Ha il volto stanco, tirato, Angelo Cambiano. Il sindaco di Licata esce di casa, come al solito, con il proprio angelo custode, un poliziotto che ormai da mesi lo segue come un’ombra in tutti gli spostamenti. Saluta gli altri agenti che stazionano, secondo le disposizioni del ministro degli Interni Angelino Alfano, davanti la sua abitazione 24 ore su 24, e si avvia verso il municipio. Oggi sono riprese le demolizioni delle case abusive e lui sbotta: «Vede, come faccio a spiegare che non ho più nemmeno la possibilità di uscire di casa con mio figlio, che è nato appena una settimana fa (è il primogenito del sindaco), senza rischiare di essere aggredito. Che vita è questa? Io mi sono fidato ciecamente dello Stato, ho applicato la legge che prevedeva la demolizione degli immobili abusivi costruiti vicino al mare, ma ora mi sento abbandonato».
In un momento di sconforto, nel corso di un confronto con gli ex proprietari delle case abusive (avvenuto nella tarda serata di mercoledì nell’aula consiliare del Comune), il primo cittadino si è detto pronto a dimettersi. Chi lo conosce sa che rimarrà in sella, ma la rassegnazione gli si legge sul viso. «Quando, nello scorso aprile – aggiunge Cambiano – abbiamo avviato il processo di demolizione, c’era la certezza che l’esecuzione delle ordinanze non avrebbe riguardato solo Licata, ma tutti i territori dell’isola in cui esiste il problema dell’abusivismo edilizio. Mi erano state date rassicurazioni che la legge sarebbe stata applicata dappertutto, ma finora non è stato così. Ritengo profondamente ingiusto che lo Stato sia presente per portare avanti le demolizioni, ma non sia presente per ascoltare le richieste di aiuto di un sindaco quando non può pagare gli stipendi a fine mese. Siccome non ritengo che abbia senso rimanere nelle istituzioni, io lunedì preannuncerò le mie dimissioni in consiglio comunale. Lo dico adesso perché non venga strumentalizzata questa mia intenzione. Sono sempre stato dalla parte del rispetto, ma quando hai la sensazione che la giustizia sia giustizia, quando non hai più questa sensazione, non puoi continuare».

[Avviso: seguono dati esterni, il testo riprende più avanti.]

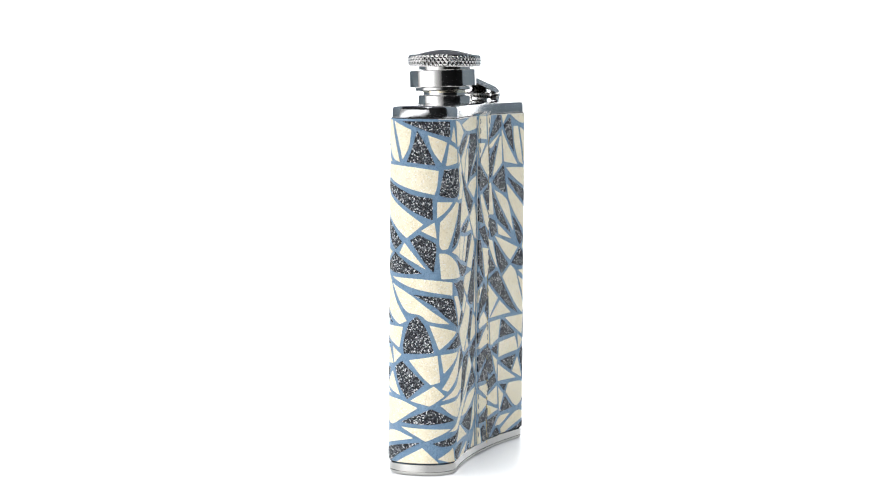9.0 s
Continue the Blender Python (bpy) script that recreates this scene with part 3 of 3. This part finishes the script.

Le demolizioni a Licata hanno avuto inizio lo scorso 20 aprile, anche se quel giorno il cammino delle ruspe venne letteralmente impedito da un muro umano costituito da oltre 300 persone, tra cui molte donne e bambini, che si piazzò davanti la villetta abusiva per impedirne l’abbattimento. L’indomani fu lo stesso proprietario ad eseguire autonomamente la demolizione. Da allora, e fino alla fine di luglio, sono state demolite 17 villette abusive. Dopo la pausa estiva l’intervento è ripreso il 19 settembre con la rimozione delle macerie. Per oggi era in programma una nuova demolizione e l’impresa al lavoro, insieme ai rappresentanti della Procura della Repubblica, quelli del Comune e un nutrito schieramento di forze dell’ordine, si è presentata in contrada Playa. I tecnici dell’Urbanistica hanno eseguito l’immissione in possesso, ma poi è arrivato lo stop. Il legale degli ex proprietari ha fatto presente che per il 19 novembre è fissata un’udienza per il ricorso presentato contro le demolizioni, ed è stato stabilito di fermare le ruspe fino a quando non si conoscerà la decisione del giudice.
«Da mesi – spiega il sindaco – chiedo al presidente della Regione Crocetta e a quello dell’Ars, Ardizzone, di istituire un coordinamento regionale che si occupi della questione delle demolizioni. Ciò affinchè la giustizia non venga applicata solo a Licata. Bene, sto ancora attendendo una risposta». Intanto da mesi Cambiano vive sotto scorta. Da quando, nel maggio scorso, qualcuno ha appiccato il fuoco alla casa di campagna della sua famiglia. Ma ad essere scortato è anche Vincenzo Ortega, dirigente del dipartimento Urbanistica del Comune, al quale poche settimane dopo l’intimidazione al sindaco, hanno bruciato l’auto parcheggiata all’interno della casa di campagna. «È mai possibile – conclude il primo cittadino di Licata – che non ci si rende conto che in questo modo si continua ad esporre solo un sindaco ed un ingegnere capo?».